Business Standard

Fewer women feel safe than before: Safety Index


The sense of safety among women aged 15 years and above in India has seen a decline, according to the Georgetown Institute 2023 Women, Peace and Security Index.

In 2017, 65.5 per cent of Indian women reported feeling safe, but this figure dropped to 58 per cent in 2023.

The index gauges the safety perception of women walking alone at night in the city or in the area where they live.

Comparativ­ely, other countries fare better in this aspect: 91 per cent of women in China feel safe, while in the United Kingdom and the United States, the figures are 74 per cent and 61 per cent, respective­ly. South Africa lags behind with only 27 per cent of women feeling safe (chart 1).

Globally, the index reveals that “more than one in eight women” have experience­d physical or sexual violence by an intimate partner in the previous 12 months.

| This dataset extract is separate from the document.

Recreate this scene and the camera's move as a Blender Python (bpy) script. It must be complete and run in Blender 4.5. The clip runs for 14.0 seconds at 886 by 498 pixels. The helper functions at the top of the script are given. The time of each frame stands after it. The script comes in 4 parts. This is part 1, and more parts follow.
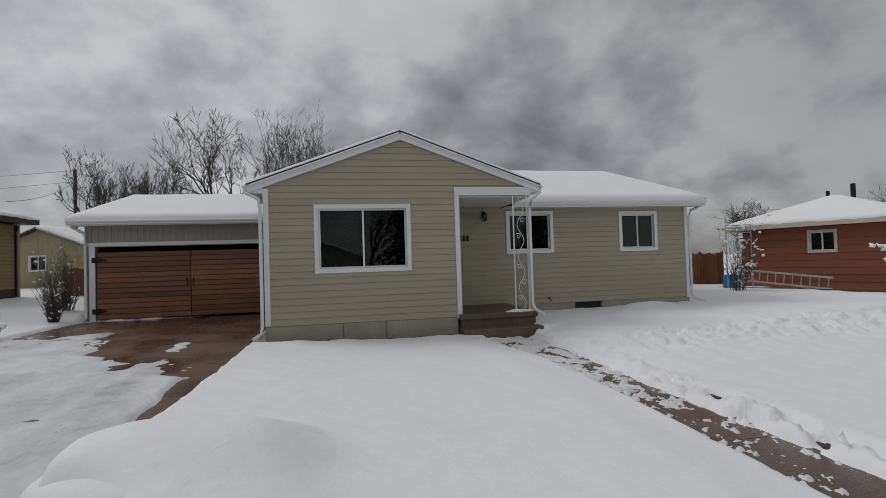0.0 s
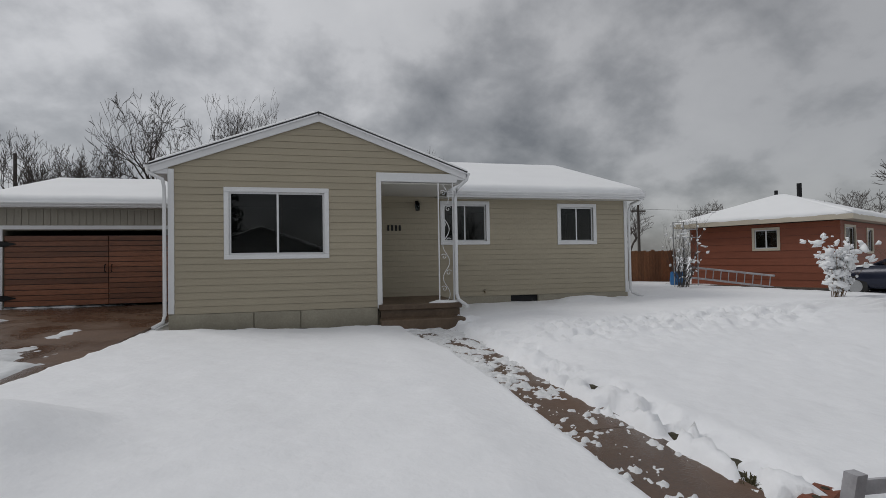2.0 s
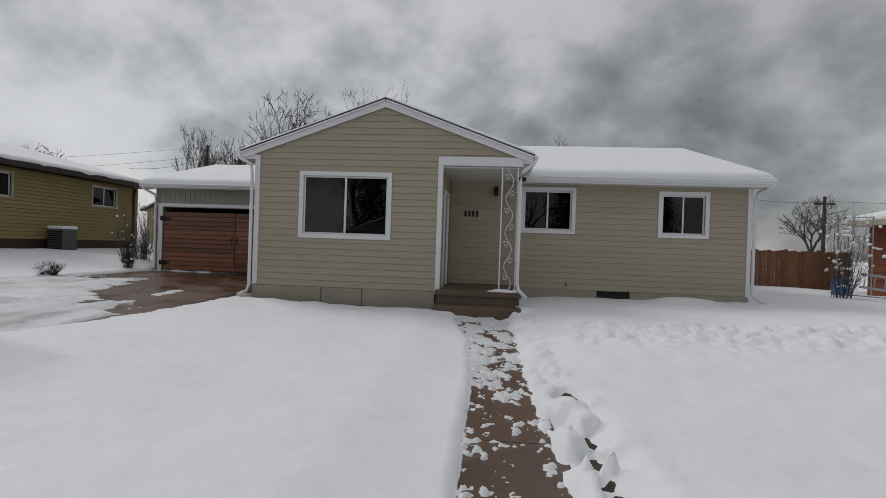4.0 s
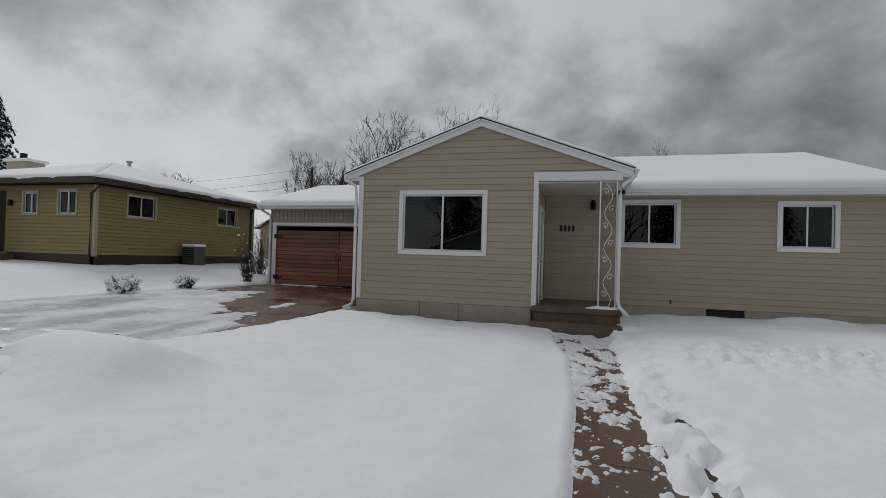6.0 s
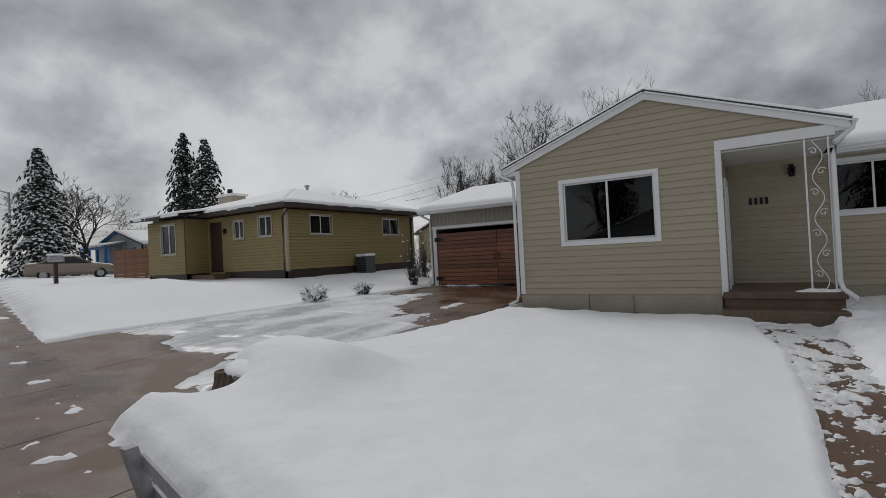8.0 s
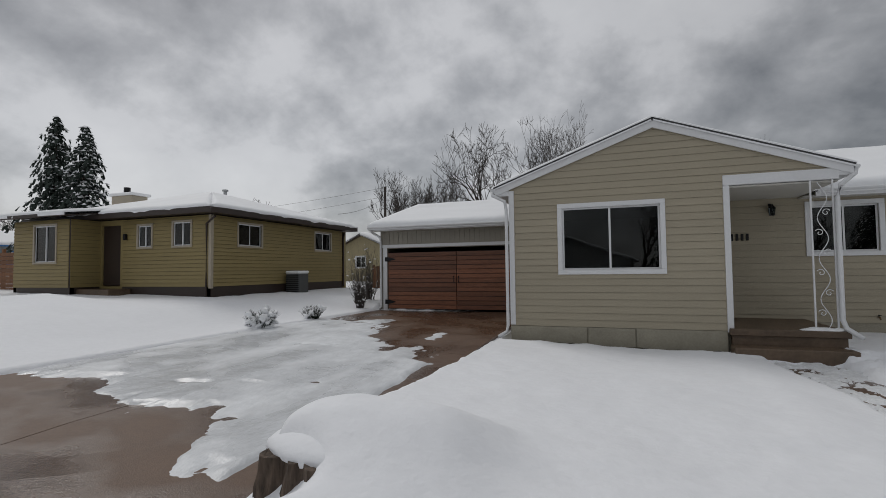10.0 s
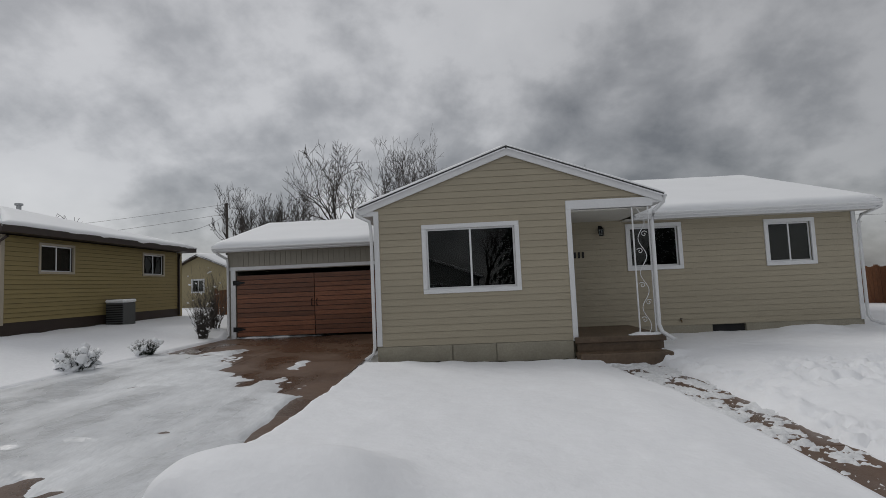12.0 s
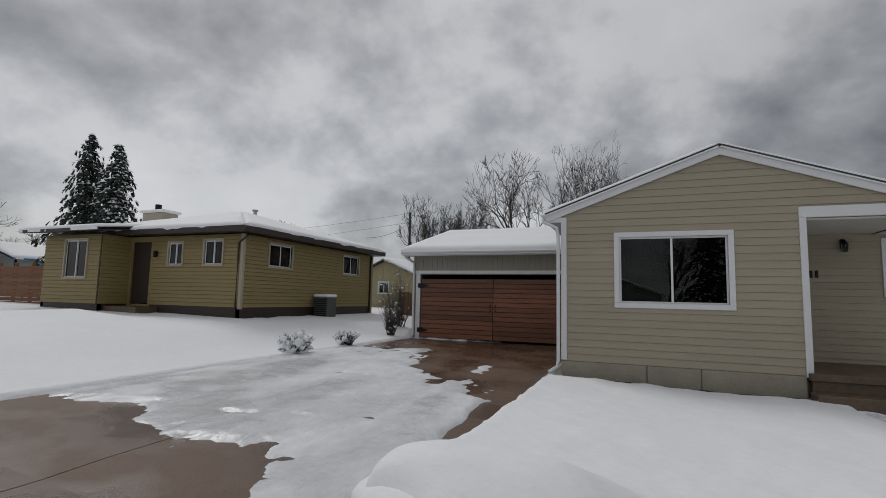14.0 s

Rates vary from 2 per cent in Switzerlan­d and Singapore to 45 per cent in Iraq. In India, the figure stands at 18 per cent.

Despite these concerning statistics, women’s access to justice remains low in India, as evidenced by the index’s ranking on the scale of one to four. This scale assesses “the extent to which women are able to bring cases to court, seek fair trials, and obtain legal redress when their rights are violated”.

India’s score is 2.4. For the US, it is 3.5, followed by South Africa and the UK at 3.3 each. Russia has the lowest score at 1.6 (chart 2).

In 2022, India recorded an average of 1,001 cases of crimes against women daily, up from 980 in 2021.

However, the conviction rate for such crimes dropped to 23.3 per cent in 2022, down from 25.2 per cent the previous year, shows data from the National Crime Records Bureau (NCRB). Cases with pending judgments also declined from 95.2 per cent in 2021 to 92.7 per cent in 2022. The rate was higher in 2020 at 95.6 per cent (chart 3).

In 2022, there were 17,809 recorded cases of sexual harassment. Among these, 523 occurred in shelter homes for women and children, 422 in the public transport system, and 419 at workplaces or office premises.

Although police patrols seemingly have little impact on overall street harassment, a paper titled Sexual Harassment in Public Spaces and Police Patrols: Experiment­al Evidence from Urban India suggests that visible policing patrols did lead to a 27 per cent reduction in severe forms of harassment — such as forceful touching and intimidati­on. Additional­ly, it decreased the likelihood of women leaving areas considered hotspots due to sexual harassment.